**3D scene code data:**
┌────────
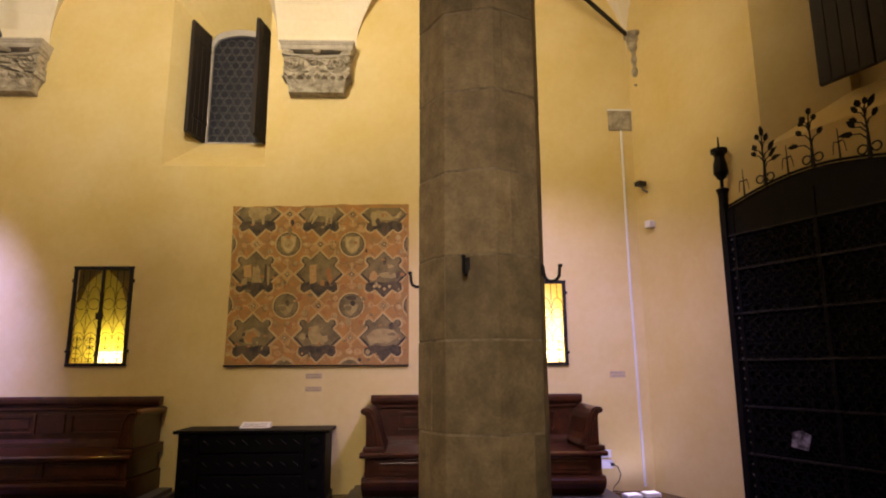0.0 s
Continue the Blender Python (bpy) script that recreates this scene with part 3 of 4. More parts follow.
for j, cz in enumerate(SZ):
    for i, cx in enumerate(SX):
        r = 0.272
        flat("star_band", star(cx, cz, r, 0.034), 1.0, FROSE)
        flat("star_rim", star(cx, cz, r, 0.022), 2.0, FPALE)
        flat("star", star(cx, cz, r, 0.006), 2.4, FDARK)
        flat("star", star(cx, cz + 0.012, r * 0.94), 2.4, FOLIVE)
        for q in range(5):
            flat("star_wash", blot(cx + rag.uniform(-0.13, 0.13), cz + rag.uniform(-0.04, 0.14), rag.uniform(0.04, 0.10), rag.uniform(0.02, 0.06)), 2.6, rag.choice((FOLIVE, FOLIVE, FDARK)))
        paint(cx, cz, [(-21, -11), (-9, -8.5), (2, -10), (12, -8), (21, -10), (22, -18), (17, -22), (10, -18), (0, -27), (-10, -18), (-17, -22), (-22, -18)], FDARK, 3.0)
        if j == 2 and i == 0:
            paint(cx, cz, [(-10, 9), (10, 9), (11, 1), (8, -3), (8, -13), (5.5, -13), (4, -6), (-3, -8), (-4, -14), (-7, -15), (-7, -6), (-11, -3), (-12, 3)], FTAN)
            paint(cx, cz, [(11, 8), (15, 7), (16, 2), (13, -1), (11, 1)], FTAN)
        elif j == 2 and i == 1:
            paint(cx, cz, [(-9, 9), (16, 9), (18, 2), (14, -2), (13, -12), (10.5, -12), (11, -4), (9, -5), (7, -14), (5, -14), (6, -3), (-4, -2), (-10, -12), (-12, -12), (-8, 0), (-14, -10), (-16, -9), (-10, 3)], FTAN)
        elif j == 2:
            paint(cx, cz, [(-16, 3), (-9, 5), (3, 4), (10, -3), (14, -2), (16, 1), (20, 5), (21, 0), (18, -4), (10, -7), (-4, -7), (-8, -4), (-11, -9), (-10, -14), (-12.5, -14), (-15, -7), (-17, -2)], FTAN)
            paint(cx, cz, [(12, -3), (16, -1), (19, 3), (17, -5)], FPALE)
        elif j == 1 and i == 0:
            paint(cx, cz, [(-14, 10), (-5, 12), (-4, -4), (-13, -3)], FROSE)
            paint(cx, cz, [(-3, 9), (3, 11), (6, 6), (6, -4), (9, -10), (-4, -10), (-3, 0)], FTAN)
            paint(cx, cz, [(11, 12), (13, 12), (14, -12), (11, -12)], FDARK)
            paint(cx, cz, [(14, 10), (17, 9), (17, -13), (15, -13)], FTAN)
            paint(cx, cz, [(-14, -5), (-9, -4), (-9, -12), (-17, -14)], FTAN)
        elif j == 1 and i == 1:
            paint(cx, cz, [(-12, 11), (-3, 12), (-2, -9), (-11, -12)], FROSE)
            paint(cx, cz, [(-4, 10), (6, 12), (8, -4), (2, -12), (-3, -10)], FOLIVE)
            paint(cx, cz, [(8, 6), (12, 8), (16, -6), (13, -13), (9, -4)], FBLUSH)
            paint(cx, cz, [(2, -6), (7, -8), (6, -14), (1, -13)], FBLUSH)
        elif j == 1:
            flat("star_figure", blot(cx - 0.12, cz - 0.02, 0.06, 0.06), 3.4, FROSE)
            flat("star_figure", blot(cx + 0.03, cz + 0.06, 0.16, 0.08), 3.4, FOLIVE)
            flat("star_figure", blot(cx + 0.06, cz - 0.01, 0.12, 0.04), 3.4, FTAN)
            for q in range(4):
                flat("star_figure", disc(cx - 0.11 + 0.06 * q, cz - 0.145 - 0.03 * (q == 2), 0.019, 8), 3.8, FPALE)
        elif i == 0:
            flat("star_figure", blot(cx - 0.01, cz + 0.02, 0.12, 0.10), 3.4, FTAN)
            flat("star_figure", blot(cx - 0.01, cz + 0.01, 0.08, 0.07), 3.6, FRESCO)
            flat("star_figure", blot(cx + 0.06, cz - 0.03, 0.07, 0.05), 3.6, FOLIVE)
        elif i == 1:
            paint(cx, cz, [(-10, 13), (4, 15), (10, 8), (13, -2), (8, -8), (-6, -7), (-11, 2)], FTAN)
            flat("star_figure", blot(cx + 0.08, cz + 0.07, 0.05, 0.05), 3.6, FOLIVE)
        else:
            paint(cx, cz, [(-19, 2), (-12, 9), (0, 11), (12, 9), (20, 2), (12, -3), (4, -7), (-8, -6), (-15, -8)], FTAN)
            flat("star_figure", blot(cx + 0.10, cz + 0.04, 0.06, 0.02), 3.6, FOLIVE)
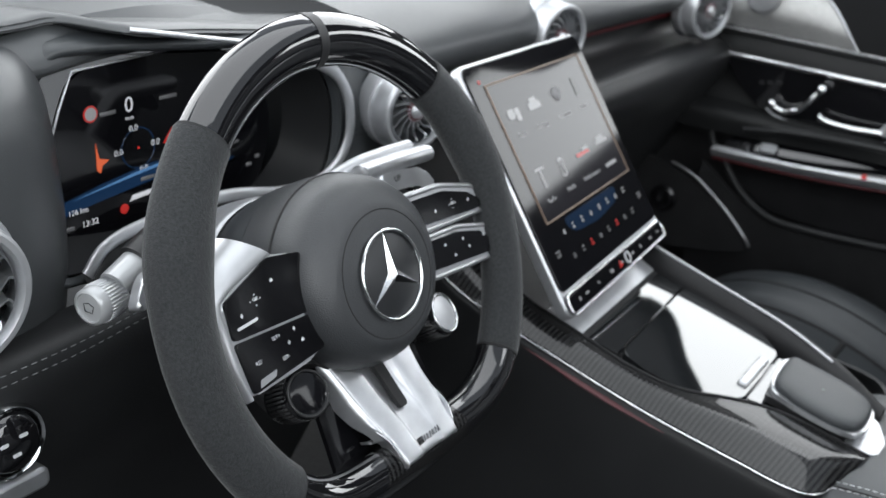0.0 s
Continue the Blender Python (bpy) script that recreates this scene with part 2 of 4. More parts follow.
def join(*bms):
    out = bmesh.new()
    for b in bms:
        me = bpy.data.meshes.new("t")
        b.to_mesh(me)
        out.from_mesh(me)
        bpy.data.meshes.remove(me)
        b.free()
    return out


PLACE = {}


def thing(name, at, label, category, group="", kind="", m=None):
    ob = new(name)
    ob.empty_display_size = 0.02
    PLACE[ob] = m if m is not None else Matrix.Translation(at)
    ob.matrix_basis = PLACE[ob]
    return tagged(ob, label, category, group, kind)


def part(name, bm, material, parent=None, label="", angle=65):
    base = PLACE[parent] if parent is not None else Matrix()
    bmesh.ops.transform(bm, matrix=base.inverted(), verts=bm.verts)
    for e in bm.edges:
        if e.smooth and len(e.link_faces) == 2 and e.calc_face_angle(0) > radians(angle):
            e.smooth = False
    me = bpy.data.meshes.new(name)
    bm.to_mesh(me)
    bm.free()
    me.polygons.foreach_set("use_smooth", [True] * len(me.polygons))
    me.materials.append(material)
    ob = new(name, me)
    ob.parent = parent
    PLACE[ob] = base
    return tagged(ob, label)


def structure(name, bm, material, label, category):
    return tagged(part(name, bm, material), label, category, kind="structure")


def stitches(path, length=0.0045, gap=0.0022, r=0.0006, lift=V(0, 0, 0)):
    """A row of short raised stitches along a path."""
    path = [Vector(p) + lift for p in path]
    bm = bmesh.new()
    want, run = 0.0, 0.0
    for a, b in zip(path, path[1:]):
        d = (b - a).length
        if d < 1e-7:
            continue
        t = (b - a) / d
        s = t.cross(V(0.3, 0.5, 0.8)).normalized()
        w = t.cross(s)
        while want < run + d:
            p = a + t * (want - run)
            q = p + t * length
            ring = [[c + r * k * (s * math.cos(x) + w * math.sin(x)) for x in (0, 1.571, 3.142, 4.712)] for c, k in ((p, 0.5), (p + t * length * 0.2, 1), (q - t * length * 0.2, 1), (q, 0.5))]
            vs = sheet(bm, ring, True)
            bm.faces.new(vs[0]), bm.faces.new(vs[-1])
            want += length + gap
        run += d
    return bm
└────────
**Your goal:**
Reproduce each record from above exactly; pictures do not belong in the copy.

**Answer to this problem:**
0.0 s
Continue the Blender Python (bpy) script that recreates this scene with part 3 of 4. More parts follow.
for j, cz in enumerate(SZ):
    for i, cx in enumerate(SX):
        r = 0.272
        flat("star_band", star(cx, cz, r, 0.034), 1.0, FROSE)
        flat("star_rim", star(cx, cz, r, 0.022), 2.0, FPALE)
        flat("star", star(cx, cz, r, 0.006), 2.4, FDARK)
        flat("star", star(cx, cz + 0.012, r * 0.94), 2.4, FOLIVE)
        for q in range(5):
            flat("star_wash", blot(cx + rag.uniform(-0.13, 0.13), cz + rag.uniform(-0.04, 0.14), rag.uniform(0.04, 0.10), rag.uniform(0.02, 0.06)), 2.6, rag.choice((FOLIVE, FOLIVE, FDARK)))
        paint(cx, cz, [(-21, -11), (-9, -8.5), (2, -10), (12, -8), (21, -10), (22, -18), (17, -22), (10, -18), (0, -27), (-10, -18), (-17, -22), (-22, -18)], FDARK, 3.0)
        if j == 2 and i == 0:
            paint(cx, cz, [(-10, 9), (10, 9), (11, 1), (8, -3), (8, -13), (5.5, -13), (4, -6), (-3, -8), (-4, -14), (-7, -15), (-7, -6), (-11, -3), (-12, 3)], FTAN)
            paint(cx, cz, [(11, 8), (15, 7), (16, 2), (13, -1), (11, 1)], FTAN)
        elif j == 2 and i == 1:
            paint(cx, cz, [(-9, 9), (16, 9), (18, 2), (14, -2), (13, -12), (10.5, -12), (11, -4), (9, -5), (7, -14), (5, -14), (6, -3), (-4, -2), (-10, -12), (-12, -12), (-8, 0), (-14, -10), (-16, -9), (-10, 3)], FTAN)
        elif j == 2:
            paint(cx, cz, [(-16, 3), (-9, 5), (3, 4), (10, -3), (14, -2), (16, 1), (20, 5), (21, 0), (18, -4), (10, -7), (-4, -7), (-8, -4), (-11, -9), (-10, -14), (-12.5, -14), (-15, -7), (-17, -2)], FTAN)
            paint(cx, cz, [(12, -3), (16, -1), (19, 3), (17, -5)], FPALE)
        elif j == 1 and i == 0:
            paint(cx, cz, [(-14, 10), (-5, 12), (-4, -4), (-13, -3)], FROSE)
            paint(cx, cz, [(-3, 9), (3, 11), (6, 6), (6, -4), (9, -10), (-4, -10), (-3, 0)], FTAN)
            paint(cx, cz, [(11, 12), (13, 12), (14, -12), (11, -12)], FDARK)
            paint(cx, cz, [(14, 10), (17, 9), (17, -13), (15, -13)], FTAN)
            paint(cx, cz, [(-14, -5), (-9, -4), (-9, -12), (-17, -14)], FTAN)
        elif j == 1 and i == 1:
            paint(cx, cz, [(-12, 11), (-3, 12), (-2, -9), (-11, -12)], FROSE)
            paint(cx, cz, [(-4, 10), (6, 12), (8, -4), (2, -12), (-3, -10)], FOLIVE)
            paint(cx, cz, [(8, 6), (12, 8), (16, -6), (13, -13), (9, -4)], FBLUSH)
            paint(cx, cz, [(2, -6), (7, -8), (6, -14), (1, -13)], FBLUSH)
        elif j == 1:
            flat("star_figure", blot(cx - 0.12, cz - 0.02, 0.06, 0.06), 3.4, FROSE)
            flat("star_figure", blot(cx + 0.03, cz + 0.06, 0.16, 0.08), 3.4, FOLIVE)
            flat("star_figure", blot(cx + 0.06, cz - 0.01, 0.12, 0.04), 3.4, FTAN)
            for q in range(4):
                flat("star_figure", disc(cx - 0.11 + 0.06 * q, cz - 0.145 - 0.03 * (q == 2), 0.019, 8), 3.8, FPALE)
        elif i == 0:
            flat("star_figure", blot(cx - 0.01, cz + 0.02, 0.12, 0.10), 3.4, FTAN)
            flat("star_figure", blot(cx - 0.01, cz + 0.01, 0.08, 0.07), 3.6, FRESCO)
            flat("star_figure", blot(cx + 0.06, cz - 0.03, 0.07, 0.05), 3.6, FOLIVE)
        elif i == 1:
            paint(cx, cz, [(-10, 13), (4, 15), (10, 8), (13, -2), (8, -8), (-6, -7), (-11, 2)], FTAN)
            flat("star_figure", blot(cx + 0.08, cz + 0.07, 0.05, 0.05), 3.6, FOLIVE)
        else:
            paint(cx, cz, [(-19, 2), (-12, 9), (0, 11), (12, 9), (20, 2), (12, -3), (4, -7), (-8, -6), (-15, -8)], FTAN)
            flat("star_figure", blot(cx + 0.10, cz + 0.04, 0.06, 0.02), 3.6, FOLIVE)
0.0 s
Continue the Blender Python (bpy) script that recreates this scene with part 2 of 4. More parts follow.
def join(*bms):
    out = bmesh.new()
    for b in bms:
        me = bpy.data.meshes.new("t")
        b.to_mesh(me)
        out.from_mesh(me)
        bpy.data.meshes.remove(me)
        b.free()
    return out


PLACE = {}


def thing(name, at, label, category, group="", kind="", m=None):
    ob = new(name)
    ob.empty_display_size = 0.02
    PLACE[ob] = m if m is not None else Matrix.Translation(at)
    ob.matrix_basis = PLACE[ob]
    return tagged(ob, label, category, group, kind)


def part(name, bm, material, parent=None, label="", angle=65):
    base = PLACE[parent] if parent is not None else Matrix()
    bmesh.ops.transform(bm, matrix=base.inverted(), verts=bm.verts)
    for e in bm.edges:
        if e.smooth and len(e.link_faces) == 2 and e.calc_face_angle(0) > radians(angle):
            e.smooth = False
    me = bpy.data.meshes.new(name)
    bm.to_mesh(me)
    bm.free()
    me.polygons.foreach_set("use_smooth", [True] * len(me.polygons))
    me.materials.append(material)
    ob = new(name, me)
    ob.parent = parent
    PLACE[ob] = base
    return tagged(ob, label)


def structure(name, bm, material, label, category):
    return tagged(part(name, bm, material), label, category, kind="structure")


def stitches(path, length=0.0045, gap=0.0022, r=0.0006, lift=V(0, 0, 0)):
    """A row of short raised stitches along a path."""
    path = [Vector(p) + lift for p in path]
    bm = bmesh.new()
    want, run = 0.0, 0.0
    for a, b in zip(path, path[1:]):
        d = (b - a).length
        if d < 1e-7:
            continue
        t = (b - a) / d
        s = t.cross(V(0.3, 0.5, 0.8)).normalized()
        w = t.cross(s)
        while want < run + d:
            p = a + t * (want - run)
            q = p + t * length
            ring = [[c + r * k * (s * math.cos(x) + w * math.sin(x)) for x in (0, 1.571, 3.142, 4.712)] for c, k in ((p, 0.5), (p + t * length * 0.2, 1), (q - t * length * 0.2, 1), (q, 0.5))]
            vs = sheet(bm, ring, True)
            bm.faces.new(vs[0]), bm.faces.new(vs[-1])
            want += length + gap
        run += d
    return bm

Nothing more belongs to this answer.